— Start —

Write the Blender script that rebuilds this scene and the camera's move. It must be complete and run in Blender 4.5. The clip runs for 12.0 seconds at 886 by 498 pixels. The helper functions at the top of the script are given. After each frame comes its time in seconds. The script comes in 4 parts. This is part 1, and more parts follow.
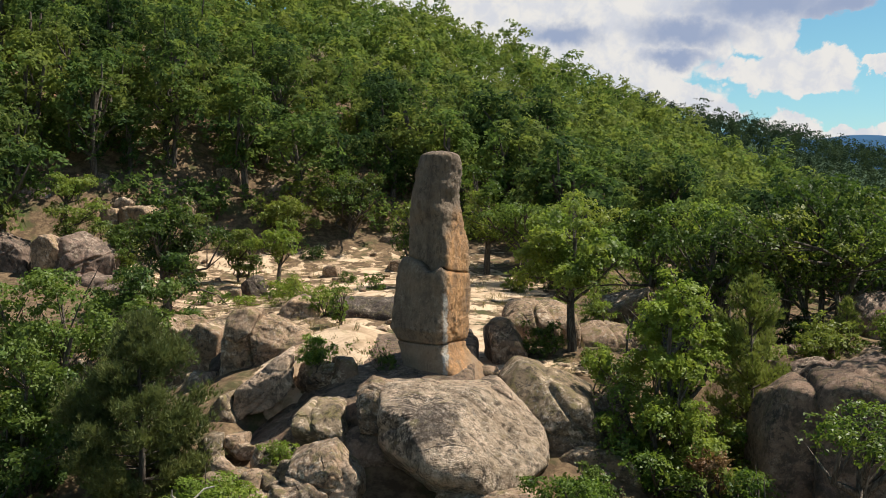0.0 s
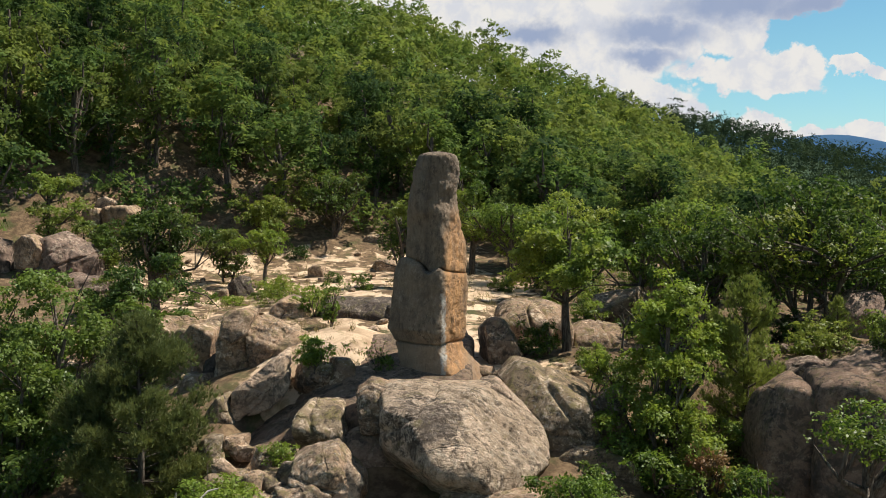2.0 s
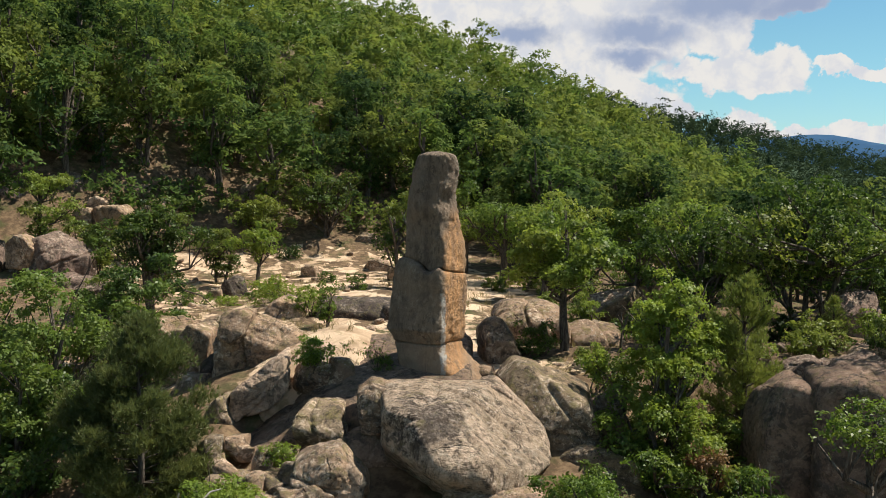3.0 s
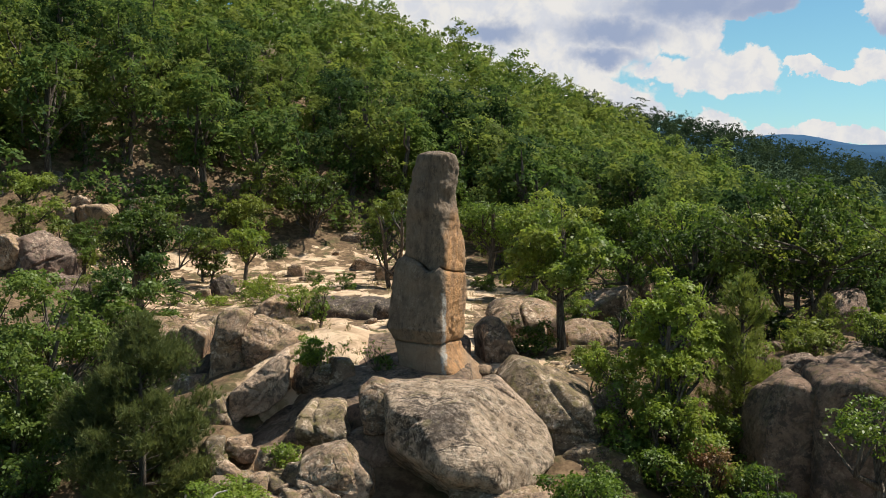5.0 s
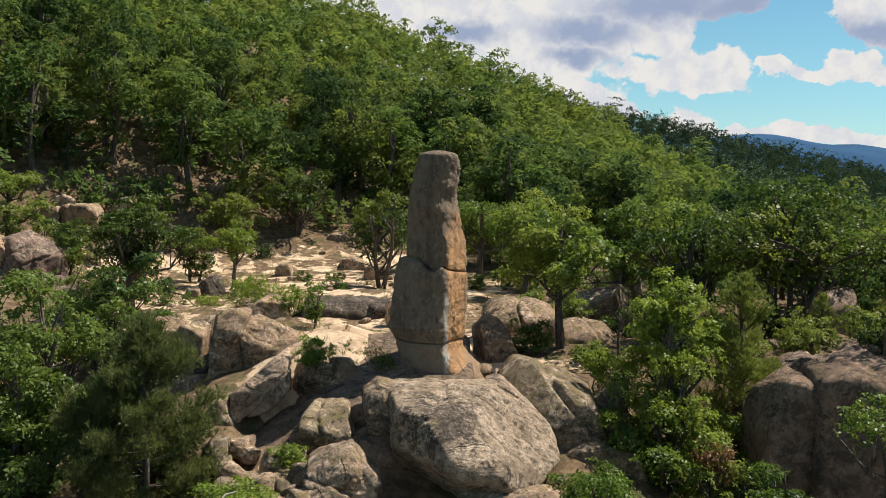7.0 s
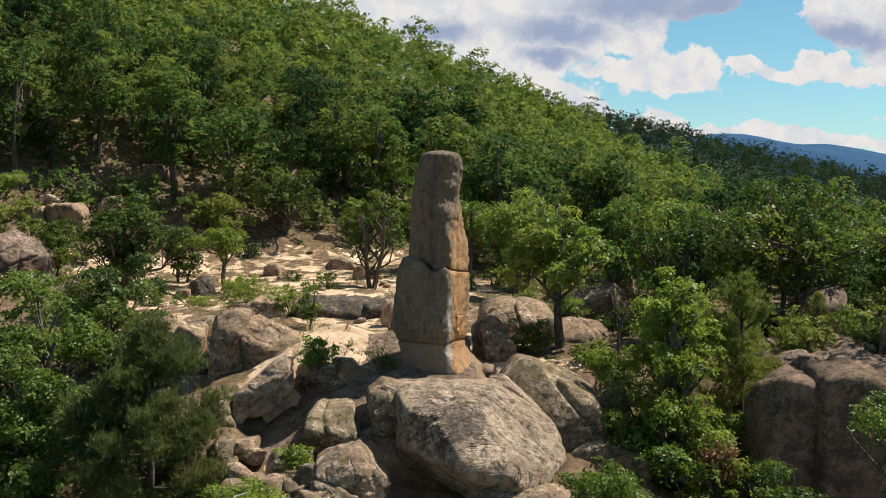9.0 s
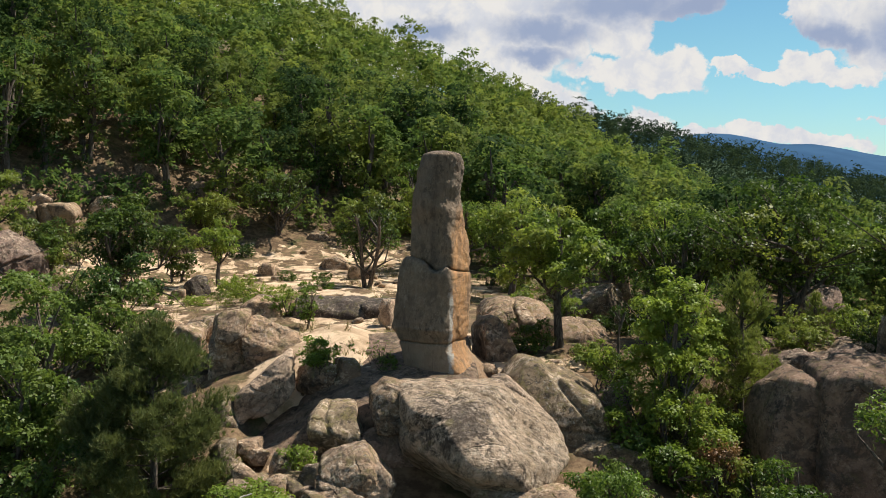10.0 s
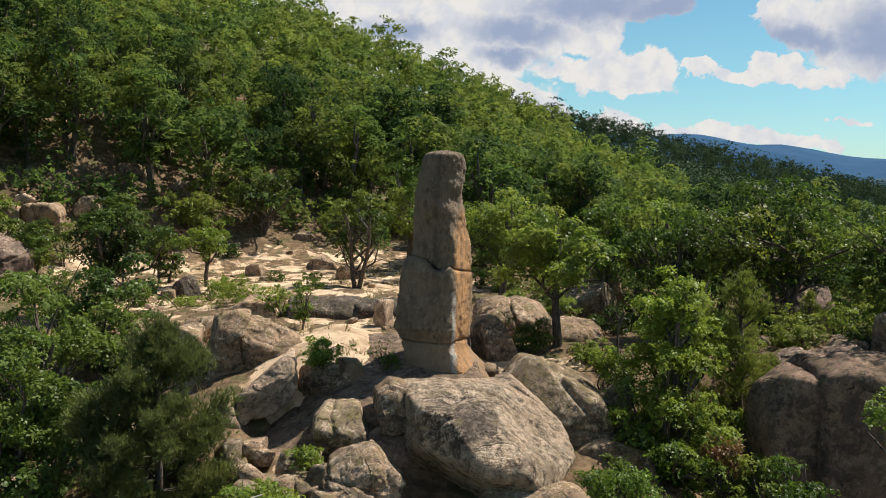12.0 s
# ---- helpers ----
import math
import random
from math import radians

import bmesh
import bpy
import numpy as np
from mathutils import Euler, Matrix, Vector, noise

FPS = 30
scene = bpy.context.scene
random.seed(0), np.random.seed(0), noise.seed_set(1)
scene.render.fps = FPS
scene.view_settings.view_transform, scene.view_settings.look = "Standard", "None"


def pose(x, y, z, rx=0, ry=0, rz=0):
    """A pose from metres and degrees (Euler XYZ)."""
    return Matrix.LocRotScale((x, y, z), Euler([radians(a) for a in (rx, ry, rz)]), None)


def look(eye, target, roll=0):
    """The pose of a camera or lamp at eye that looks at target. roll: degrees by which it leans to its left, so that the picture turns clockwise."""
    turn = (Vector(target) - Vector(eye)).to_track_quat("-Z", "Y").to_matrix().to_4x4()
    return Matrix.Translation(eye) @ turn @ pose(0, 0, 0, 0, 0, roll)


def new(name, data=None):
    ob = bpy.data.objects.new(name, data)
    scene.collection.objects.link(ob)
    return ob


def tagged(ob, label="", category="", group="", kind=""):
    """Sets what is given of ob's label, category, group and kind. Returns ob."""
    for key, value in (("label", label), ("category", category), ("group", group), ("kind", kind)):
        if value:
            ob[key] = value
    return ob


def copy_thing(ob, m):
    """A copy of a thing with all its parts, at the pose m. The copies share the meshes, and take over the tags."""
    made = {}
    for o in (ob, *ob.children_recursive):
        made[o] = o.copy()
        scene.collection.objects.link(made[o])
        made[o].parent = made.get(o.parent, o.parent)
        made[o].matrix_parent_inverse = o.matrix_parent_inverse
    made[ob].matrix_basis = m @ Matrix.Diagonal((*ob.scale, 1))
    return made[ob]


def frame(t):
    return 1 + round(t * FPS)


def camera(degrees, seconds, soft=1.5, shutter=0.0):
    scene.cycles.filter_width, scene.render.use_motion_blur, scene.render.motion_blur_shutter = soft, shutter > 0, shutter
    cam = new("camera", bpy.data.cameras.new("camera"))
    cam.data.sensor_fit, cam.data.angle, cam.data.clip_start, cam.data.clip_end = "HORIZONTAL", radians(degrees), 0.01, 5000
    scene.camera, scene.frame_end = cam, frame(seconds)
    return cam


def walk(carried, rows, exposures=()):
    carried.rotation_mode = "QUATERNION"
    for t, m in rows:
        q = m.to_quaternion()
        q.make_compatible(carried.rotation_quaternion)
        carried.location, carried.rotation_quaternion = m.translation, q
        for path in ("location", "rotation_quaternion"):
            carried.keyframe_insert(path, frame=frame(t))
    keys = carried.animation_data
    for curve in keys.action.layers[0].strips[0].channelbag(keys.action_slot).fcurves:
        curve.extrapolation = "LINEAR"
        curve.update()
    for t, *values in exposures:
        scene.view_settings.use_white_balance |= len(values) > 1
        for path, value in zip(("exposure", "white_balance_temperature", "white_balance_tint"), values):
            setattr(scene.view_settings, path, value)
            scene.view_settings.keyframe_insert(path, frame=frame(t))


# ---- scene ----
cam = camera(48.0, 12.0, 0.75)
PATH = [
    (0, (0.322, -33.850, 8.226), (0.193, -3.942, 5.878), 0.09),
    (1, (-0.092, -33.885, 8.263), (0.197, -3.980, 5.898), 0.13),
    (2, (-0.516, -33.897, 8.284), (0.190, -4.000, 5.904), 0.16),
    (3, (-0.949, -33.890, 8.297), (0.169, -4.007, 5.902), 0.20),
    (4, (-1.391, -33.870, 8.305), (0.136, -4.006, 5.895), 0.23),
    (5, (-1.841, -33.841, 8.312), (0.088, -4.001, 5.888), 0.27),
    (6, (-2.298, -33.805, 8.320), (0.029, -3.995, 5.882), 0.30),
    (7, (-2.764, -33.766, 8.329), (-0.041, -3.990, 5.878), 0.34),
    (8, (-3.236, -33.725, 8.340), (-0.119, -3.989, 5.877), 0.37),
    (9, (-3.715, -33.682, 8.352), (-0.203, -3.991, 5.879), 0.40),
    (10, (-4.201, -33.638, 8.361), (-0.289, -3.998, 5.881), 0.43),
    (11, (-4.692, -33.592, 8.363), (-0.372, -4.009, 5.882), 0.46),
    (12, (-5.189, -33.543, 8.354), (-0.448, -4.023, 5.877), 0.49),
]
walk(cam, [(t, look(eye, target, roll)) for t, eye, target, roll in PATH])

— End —
— Start —

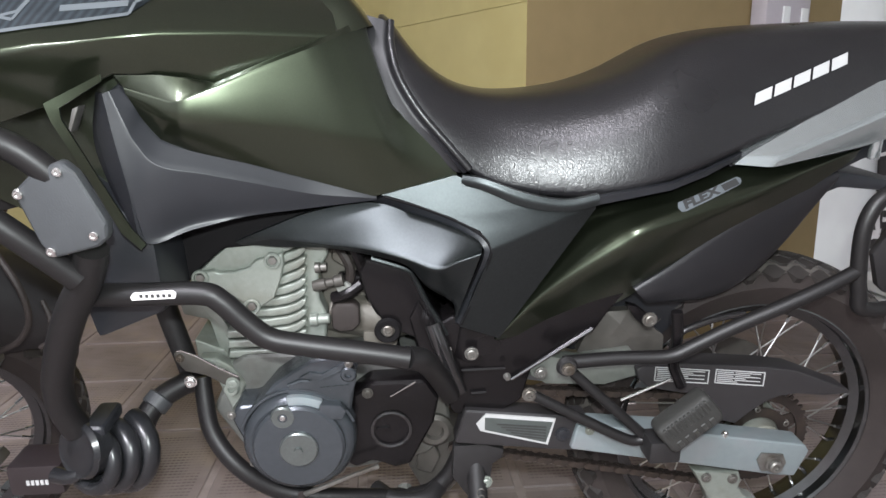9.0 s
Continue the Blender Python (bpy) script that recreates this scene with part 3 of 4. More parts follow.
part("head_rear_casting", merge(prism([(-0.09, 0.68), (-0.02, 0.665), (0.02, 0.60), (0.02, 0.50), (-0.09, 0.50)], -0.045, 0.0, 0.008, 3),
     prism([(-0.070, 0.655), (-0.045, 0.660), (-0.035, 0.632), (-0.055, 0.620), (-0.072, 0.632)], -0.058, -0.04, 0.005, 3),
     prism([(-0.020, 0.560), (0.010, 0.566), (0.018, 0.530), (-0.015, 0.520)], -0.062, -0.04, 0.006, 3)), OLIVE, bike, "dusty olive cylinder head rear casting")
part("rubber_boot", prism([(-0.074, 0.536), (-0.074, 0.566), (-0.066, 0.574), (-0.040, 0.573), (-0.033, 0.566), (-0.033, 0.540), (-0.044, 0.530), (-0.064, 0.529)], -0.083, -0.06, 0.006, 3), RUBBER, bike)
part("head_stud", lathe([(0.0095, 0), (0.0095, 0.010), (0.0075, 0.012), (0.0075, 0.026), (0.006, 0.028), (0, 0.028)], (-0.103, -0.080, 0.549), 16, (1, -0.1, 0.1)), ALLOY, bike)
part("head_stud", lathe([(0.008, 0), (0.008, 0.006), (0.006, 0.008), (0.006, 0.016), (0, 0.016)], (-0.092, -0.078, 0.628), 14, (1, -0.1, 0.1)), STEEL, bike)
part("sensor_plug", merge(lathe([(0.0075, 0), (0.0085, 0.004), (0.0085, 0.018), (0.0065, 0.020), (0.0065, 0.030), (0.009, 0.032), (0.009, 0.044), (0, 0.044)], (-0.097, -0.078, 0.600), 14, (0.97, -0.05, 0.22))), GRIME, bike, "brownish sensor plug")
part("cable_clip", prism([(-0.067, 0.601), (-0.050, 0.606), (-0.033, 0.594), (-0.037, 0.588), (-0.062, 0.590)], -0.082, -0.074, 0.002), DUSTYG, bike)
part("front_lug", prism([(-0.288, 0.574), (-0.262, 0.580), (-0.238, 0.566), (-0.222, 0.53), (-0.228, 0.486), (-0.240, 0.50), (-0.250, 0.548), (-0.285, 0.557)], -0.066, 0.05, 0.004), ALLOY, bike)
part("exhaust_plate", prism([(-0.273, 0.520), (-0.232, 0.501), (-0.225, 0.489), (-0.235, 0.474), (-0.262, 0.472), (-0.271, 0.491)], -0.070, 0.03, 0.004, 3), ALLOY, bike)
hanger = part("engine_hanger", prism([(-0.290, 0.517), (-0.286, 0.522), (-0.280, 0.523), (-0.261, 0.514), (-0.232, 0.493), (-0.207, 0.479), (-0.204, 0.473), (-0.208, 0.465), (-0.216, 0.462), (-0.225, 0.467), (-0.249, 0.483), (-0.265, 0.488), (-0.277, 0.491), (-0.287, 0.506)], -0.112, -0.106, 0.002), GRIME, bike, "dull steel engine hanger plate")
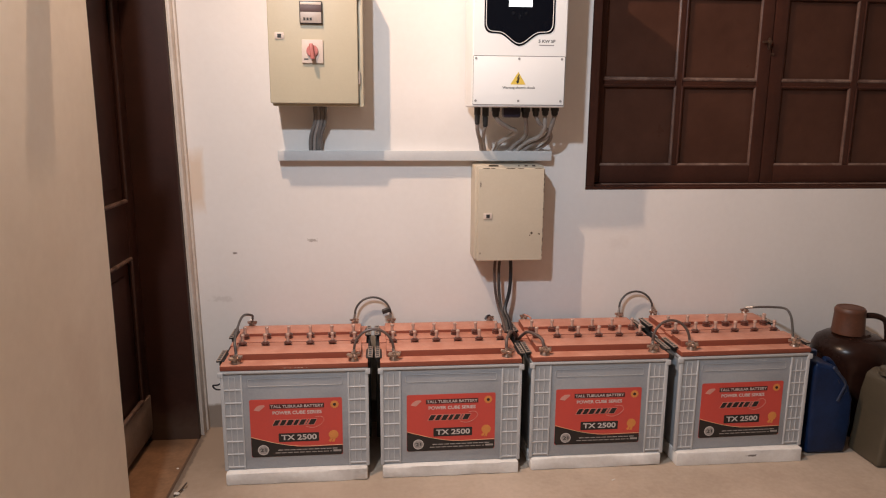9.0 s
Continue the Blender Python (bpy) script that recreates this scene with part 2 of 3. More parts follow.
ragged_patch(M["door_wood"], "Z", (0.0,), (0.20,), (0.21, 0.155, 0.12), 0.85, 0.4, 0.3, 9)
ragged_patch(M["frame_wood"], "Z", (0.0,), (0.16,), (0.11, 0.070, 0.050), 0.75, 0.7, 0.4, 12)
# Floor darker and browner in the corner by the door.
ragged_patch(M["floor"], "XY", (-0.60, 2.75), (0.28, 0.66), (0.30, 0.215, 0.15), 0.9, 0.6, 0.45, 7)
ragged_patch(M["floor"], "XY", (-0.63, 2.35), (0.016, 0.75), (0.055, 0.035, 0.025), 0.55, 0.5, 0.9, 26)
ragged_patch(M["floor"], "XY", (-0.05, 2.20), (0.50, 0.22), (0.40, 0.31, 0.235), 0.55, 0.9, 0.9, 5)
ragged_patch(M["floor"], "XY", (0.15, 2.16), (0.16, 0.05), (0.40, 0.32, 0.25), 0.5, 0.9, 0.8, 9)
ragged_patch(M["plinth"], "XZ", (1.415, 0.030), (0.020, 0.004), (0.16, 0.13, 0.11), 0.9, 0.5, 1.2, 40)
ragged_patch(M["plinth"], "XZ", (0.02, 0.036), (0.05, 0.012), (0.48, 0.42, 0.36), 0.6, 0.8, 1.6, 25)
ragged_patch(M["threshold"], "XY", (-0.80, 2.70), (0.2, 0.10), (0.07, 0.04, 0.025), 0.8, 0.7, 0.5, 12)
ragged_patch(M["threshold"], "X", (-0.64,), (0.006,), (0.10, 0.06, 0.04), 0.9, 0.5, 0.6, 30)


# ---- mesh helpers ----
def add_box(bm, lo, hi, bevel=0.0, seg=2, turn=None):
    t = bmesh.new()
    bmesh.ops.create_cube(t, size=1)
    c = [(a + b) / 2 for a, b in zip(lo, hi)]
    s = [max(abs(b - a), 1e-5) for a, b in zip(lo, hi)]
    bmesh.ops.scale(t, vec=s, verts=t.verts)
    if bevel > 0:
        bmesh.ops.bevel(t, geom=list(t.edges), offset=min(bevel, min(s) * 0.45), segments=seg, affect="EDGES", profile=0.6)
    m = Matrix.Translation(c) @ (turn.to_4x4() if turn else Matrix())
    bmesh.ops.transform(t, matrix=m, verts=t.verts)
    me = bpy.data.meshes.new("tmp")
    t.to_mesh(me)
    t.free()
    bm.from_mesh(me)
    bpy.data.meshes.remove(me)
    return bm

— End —

▸ **TASK GOAL**:
Copy every line of the listing that includes the string "Euler".

▸ **REPLY**:
from mathutils import Euler, Matrix, Vector, noise
    """A pose from metres and degrees (Euler XYZ)."""
    return Matrix.LocRotScale((x, y, z), Euler([radians(a) for a in (rx, ry, rz)]), None)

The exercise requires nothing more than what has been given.